Battere Francia e Israele non era scontato.
«Ora c’è uno spirito diverso. Conta questo. I risultati potevano non arrivare, ma sono arrivati. Meglio così».
Italia-Belgio è alle porte. Che partita si aspetta?
«Senza Lukaku perdono molto in attacco e noi siamo più tranquilli, ma resta una squadra molto temibile».
Chi può essere l’uomo in più?
«Retegui. Perché ha iniziato la stagione all’Atalanta con il piede giusto, segnando quasi sempre. In questo momento è il nostro miglior attaccante».
Le scelte lì davanti non sono così tante…
«Il problema esiste e non da oggi. Non riusciamo più a produrre attaccanti capaci di fare la differenza in ambito internazionale. A questo si aggiunge il fatto che Scamacca sta fuori per un brutto infortunio».

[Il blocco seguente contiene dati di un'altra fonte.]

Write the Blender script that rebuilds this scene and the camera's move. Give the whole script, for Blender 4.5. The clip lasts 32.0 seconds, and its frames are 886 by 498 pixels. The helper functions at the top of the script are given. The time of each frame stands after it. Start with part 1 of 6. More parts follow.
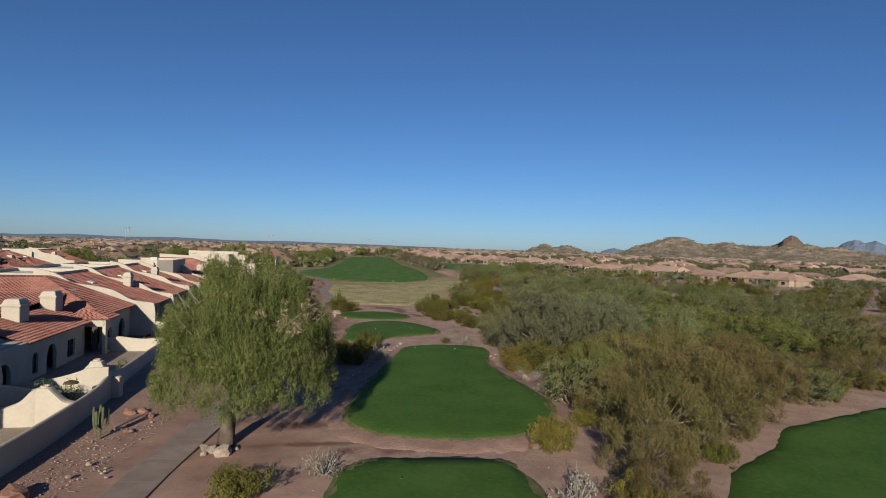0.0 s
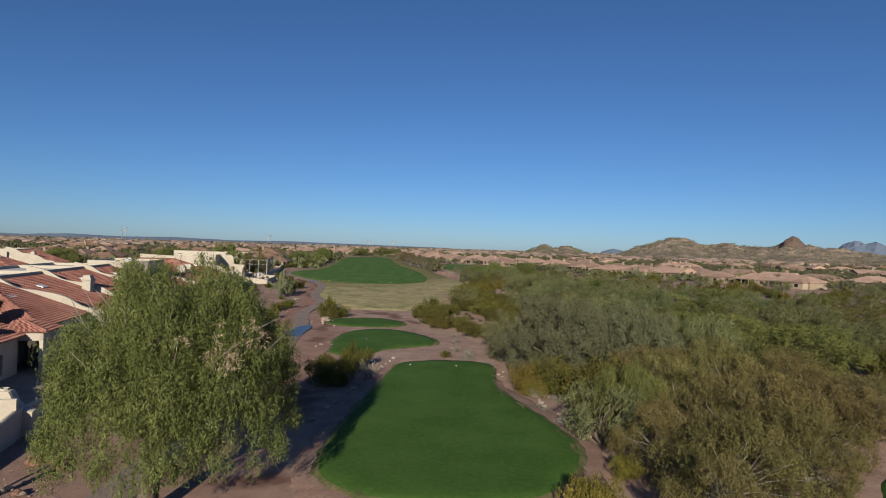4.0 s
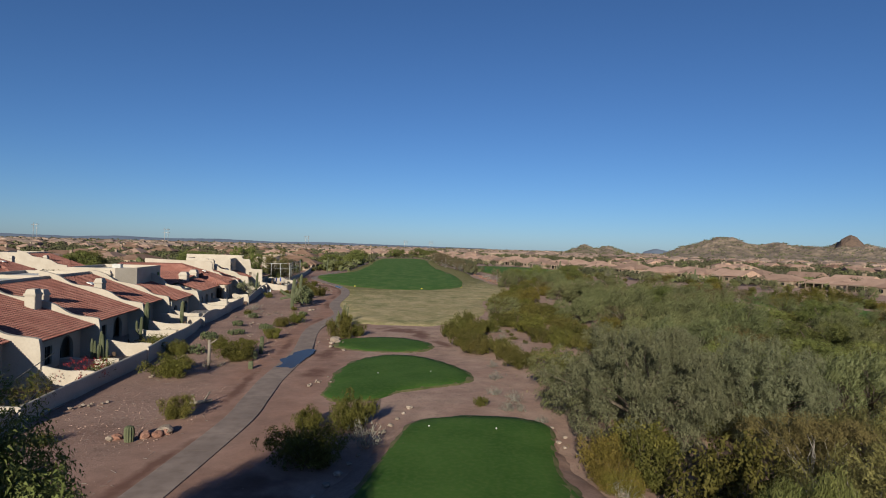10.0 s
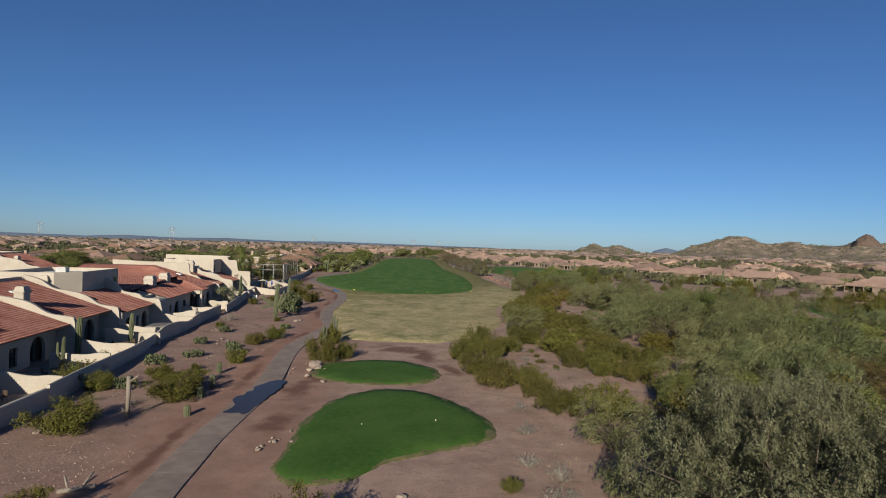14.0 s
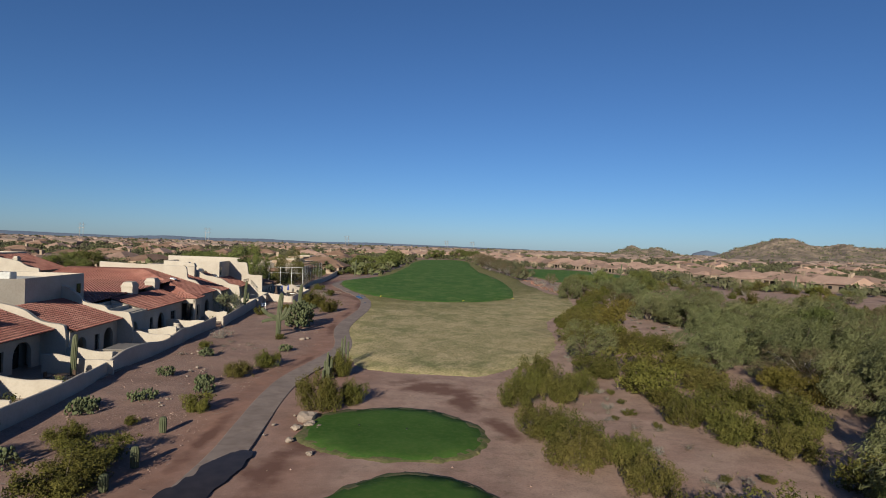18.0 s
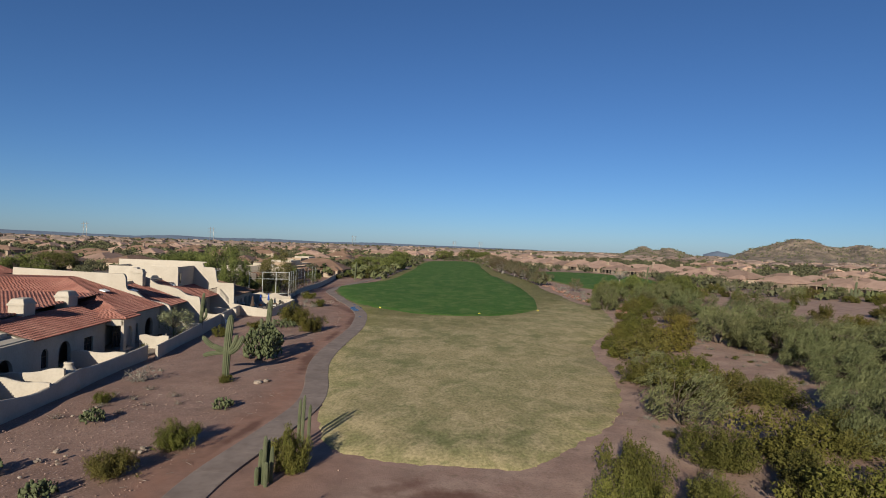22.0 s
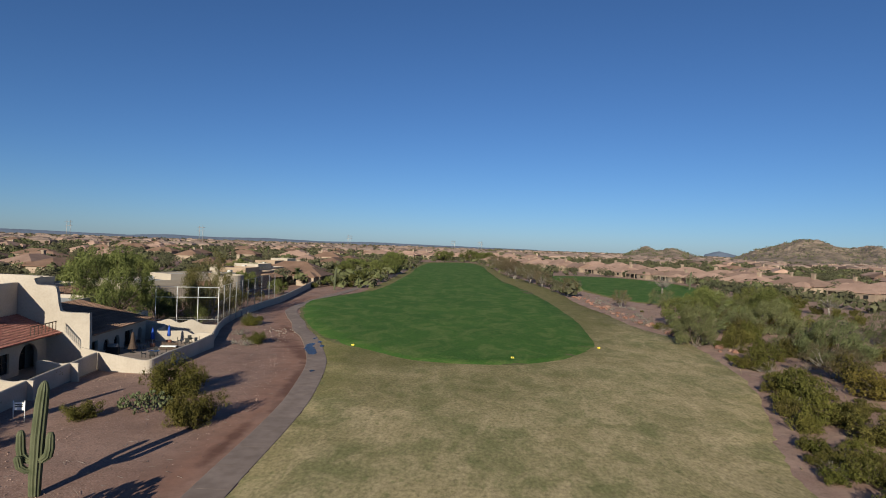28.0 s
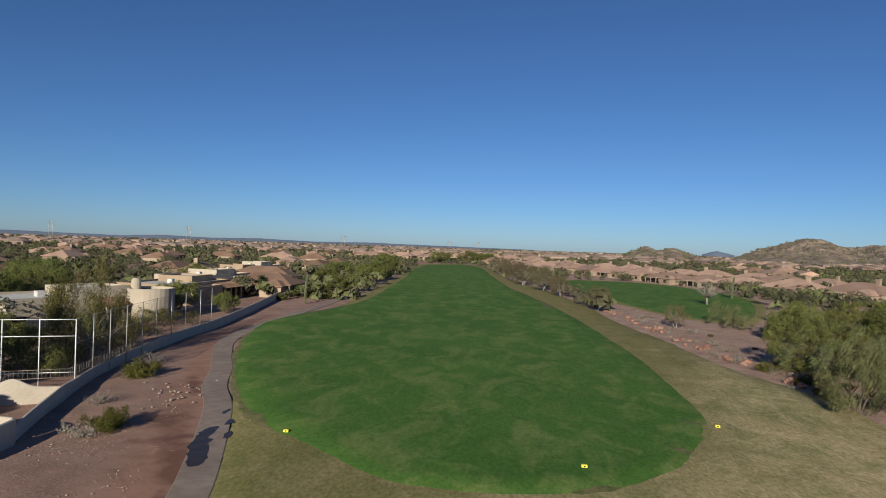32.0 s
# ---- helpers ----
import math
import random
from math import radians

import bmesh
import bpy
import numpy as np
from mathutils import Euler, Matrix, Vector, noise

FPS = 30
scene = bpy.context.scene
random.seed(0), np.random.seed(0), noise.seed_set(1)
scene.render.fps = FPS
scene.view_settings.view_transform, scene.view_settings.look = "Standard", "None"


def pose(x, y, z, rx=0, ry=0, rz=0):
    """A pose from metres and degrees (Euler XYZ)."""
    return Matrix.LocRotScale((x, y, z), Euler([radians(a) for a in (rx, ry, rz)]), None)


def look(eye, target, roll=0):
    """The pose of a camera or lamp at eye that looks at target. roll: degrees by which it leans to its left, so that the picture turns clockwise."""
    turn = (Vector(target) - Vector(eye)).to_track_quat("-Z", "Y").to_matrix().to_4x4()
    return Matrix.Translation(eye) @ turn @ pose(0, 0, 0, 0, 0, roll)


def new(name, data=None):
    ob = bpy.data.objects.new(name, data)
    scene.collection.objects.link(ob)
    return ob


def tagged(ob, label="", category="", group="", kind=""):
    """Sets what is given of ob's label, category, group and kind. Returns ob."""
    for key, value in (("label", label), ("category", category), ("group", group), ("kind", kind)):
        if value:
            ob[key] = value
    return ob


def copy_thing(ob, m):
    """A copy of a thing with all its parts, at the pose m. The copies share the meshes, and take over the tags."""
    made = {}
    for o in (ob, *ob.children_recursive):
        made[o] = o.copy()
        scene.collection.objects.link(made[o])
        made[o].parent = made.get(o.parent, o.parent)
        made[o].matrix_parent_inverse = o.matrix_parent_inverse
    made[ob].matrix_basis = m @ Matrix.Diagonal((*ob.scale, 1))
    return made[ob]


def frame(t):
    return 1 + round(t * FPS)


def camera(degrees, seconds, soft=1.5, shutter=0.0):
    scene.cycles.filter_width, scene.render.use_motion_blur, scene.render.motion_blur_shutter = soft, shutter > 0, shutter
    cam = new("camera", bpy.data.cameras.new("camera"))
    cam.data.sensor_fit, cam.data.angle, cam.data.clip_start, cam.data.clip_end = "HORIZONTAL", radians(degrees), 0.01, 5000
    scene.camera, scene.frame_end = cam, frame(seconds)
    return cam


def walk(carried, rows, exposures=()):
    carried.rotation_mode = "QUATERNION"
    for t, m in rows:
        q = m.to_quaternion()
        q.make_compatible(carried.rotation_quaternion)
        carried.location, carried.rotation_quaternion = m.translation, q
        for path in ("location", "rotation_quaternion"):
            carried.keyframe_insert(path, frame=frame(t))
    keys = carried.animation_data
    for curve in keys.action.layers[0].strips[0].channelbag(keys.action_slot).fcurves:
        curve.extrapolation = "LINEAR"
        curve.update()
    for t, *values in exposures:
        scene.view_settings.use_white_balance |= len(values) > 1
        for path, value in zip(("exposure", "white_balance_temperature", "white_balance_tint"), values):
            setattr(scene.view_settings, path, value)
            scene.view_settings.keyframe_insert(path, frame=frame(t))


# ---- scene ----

Le novità comunque non mancano.
«Non vedo l’ora di vedere all’opera sia Maldini che e Pisilli. Sono la parte bella del calcio. Ragazzi in gamba che si stanno mettendo in mostra in campionato. Questa nidiata di giovani mi convince davvero».
E cosa non convince?
«L’unica nota negativa, francamente, è la mancata convocazione di Zaccagni e Gatti perché stanno facendo benissimo con le maglie di Lazio e Juventus. Non mi spiego questa doppia esclusione».
L’Olimpico può diventare un’arma anti-Belgio?
«Certamente. I colori, la passione e l’entusiasmo dei tifosi sono sempre straordinari. In tutti gli stadi si respira un’atmosfera di festa quando scende in campo l’Italia. A Roma forse un po’ di più. L’Olimpico trasmette degli stimoli incredibili, che possono fare la differenza nei momenti più complicati della partita».